Written exercise →
Gather the lines from the material that contain "frame".

══════════

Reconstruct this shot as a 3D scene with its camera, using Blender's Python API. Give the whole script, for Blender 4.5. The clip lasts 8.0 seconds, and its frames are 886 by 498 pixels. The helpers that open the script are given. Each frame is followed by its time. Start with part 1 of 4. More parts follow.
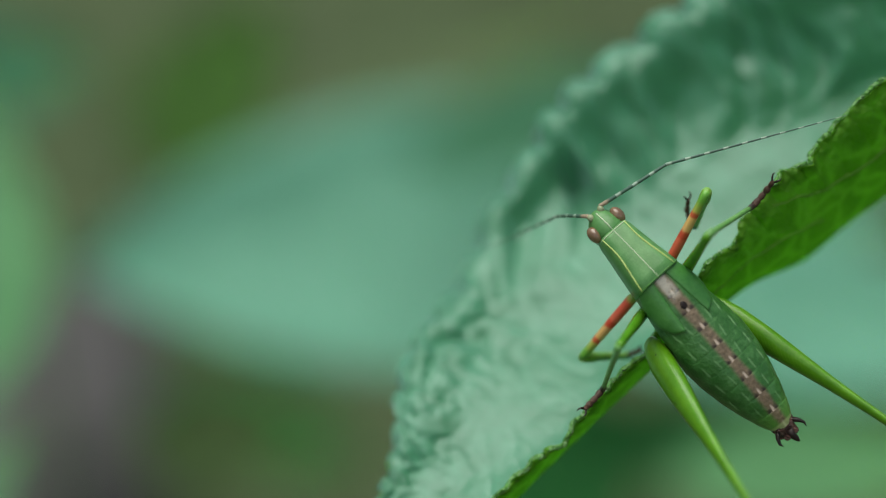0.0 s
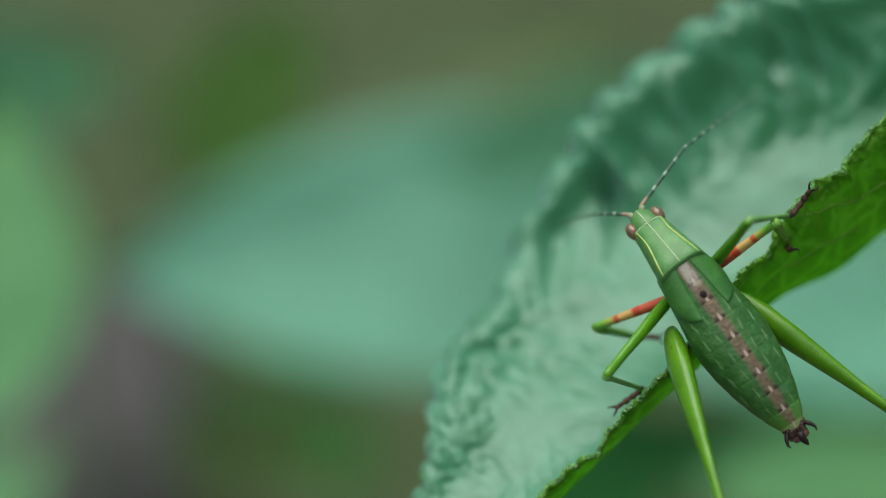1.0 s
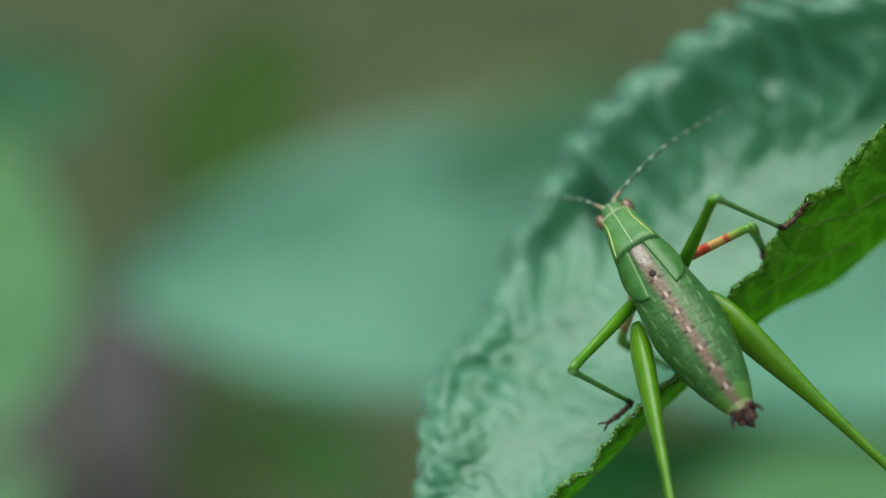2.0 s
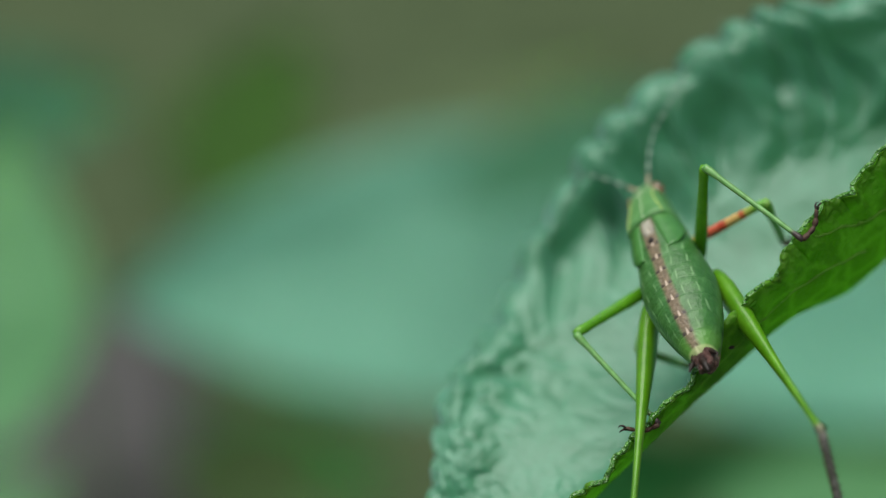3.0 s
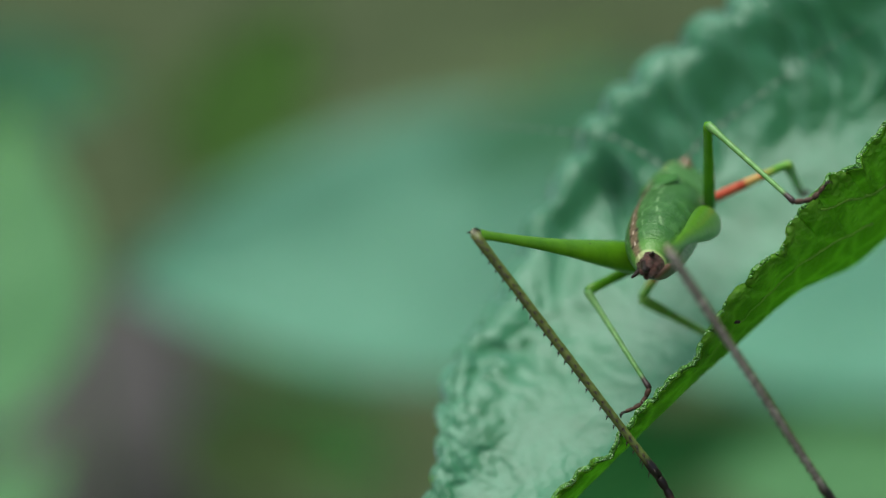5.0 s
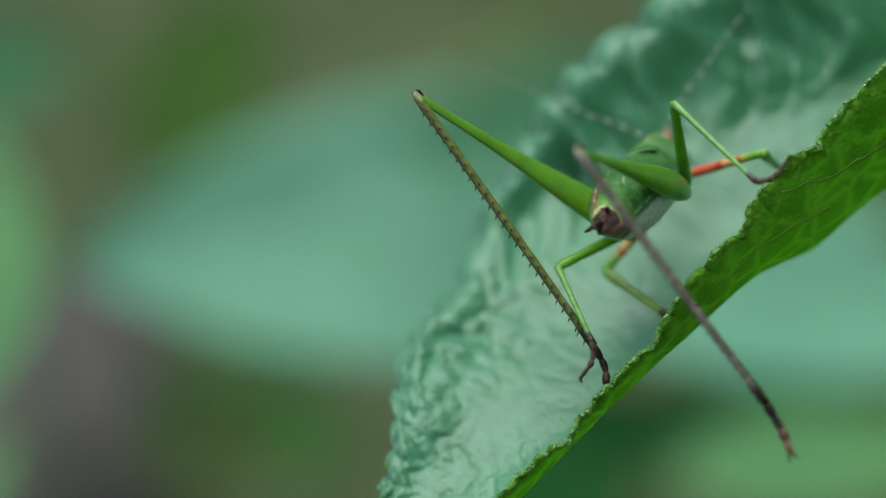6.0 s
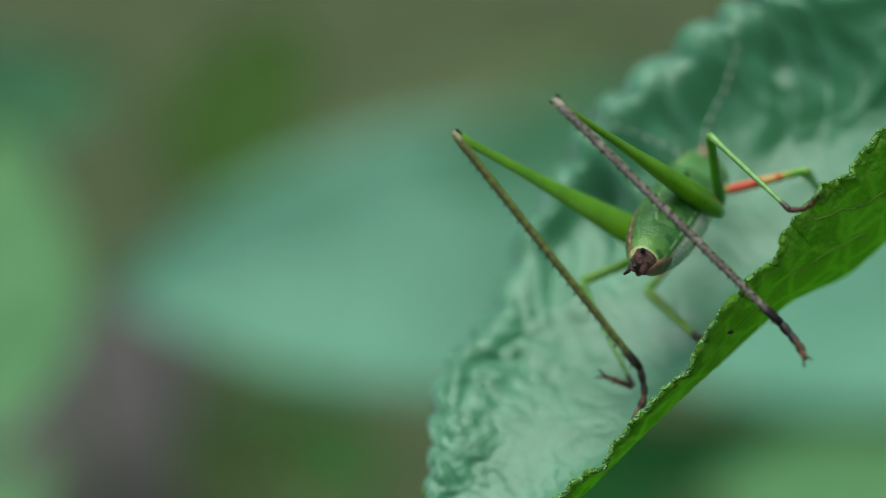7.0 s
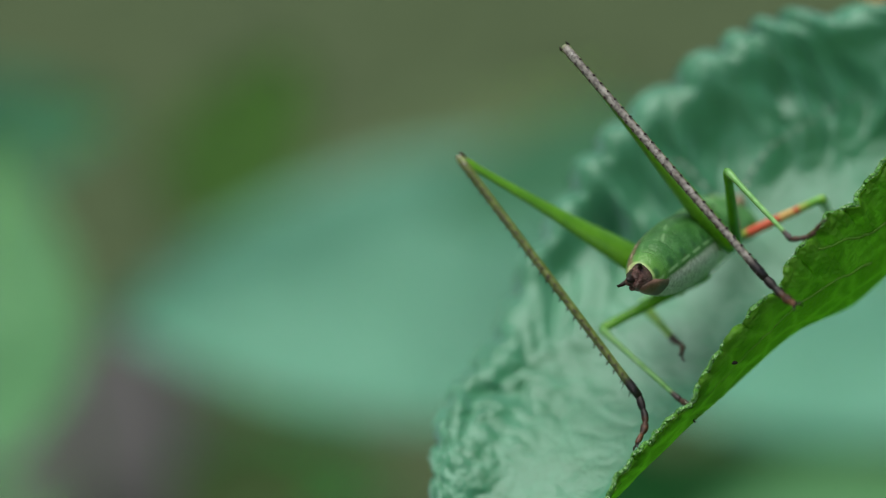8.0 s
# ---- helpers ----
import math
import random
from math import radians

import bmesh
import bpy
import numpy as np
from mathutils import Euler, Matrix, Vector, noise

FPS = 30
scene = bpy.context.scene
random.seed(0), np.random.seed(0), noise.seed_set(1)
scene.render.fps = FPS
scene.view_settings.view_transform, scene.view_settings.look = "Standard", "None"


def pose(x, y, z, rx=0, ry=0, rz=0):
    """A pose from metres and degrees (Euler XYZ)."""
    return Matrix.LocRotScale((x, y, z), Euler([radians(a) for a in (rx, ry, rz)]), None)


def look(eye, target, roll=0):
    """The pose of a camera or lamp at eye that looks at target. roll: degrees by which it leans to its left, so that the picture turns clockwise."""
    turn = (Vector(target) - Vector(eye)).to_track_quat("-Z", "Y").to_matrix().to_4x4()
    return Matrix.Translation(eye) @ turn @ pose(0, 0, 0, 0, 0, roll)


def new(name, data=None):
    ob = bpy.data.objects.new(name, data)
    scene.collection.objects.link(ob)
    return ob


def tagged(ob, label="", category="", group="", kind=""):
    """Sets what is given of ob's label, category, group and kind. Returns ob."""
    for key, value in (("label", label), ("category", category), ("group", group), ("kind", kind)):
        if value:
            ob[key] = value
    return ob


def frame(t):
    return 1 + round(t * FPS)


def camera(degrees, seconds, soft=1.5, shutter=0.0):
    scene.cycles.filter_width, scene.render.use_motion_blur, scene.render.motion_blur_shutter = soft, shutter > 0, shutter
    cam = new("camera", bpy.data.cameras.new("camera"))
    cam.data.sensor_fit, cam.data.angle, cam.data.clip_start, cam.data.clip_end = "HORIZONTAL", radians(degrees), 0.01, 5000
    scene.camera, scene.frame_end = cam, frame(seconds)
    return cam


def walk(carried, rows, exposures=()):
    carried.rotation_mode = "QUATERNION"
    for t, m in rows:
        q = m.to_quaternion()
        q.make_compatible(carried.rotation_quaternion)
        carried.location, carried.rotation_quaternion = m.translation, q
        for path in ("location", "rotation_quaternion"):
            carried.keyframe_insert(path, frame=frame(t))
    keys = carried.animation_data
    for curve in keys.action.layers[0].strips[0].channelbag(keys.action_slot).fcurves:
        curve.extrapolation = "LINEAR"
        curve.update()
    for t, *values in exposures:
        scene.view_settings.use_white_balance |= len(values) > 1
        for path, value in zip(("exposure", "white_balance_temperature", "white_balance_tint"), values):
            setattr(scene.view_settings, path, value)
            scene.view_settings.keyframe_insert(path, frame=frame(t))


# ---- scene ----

══════════

Written answer →
Reconstruct this shot as a 3D scene with its camera, using Blender's Python API. Give the whole script, for Blender 4.5. The clip lasts 8.0 seconds, and its frames are 886 by 498 pixels. The helpers that open the script are given. Each frame is followed by its time. Start with part 1 of 4. More parts follow.
def frame(t):
    scene.camera, scene.frame_end = cam, frame(seconds)
            carried.keyframe_insert(path, frame=frame(t))
            scene.view_settings.keyframe_insert(path, frame=frame(t))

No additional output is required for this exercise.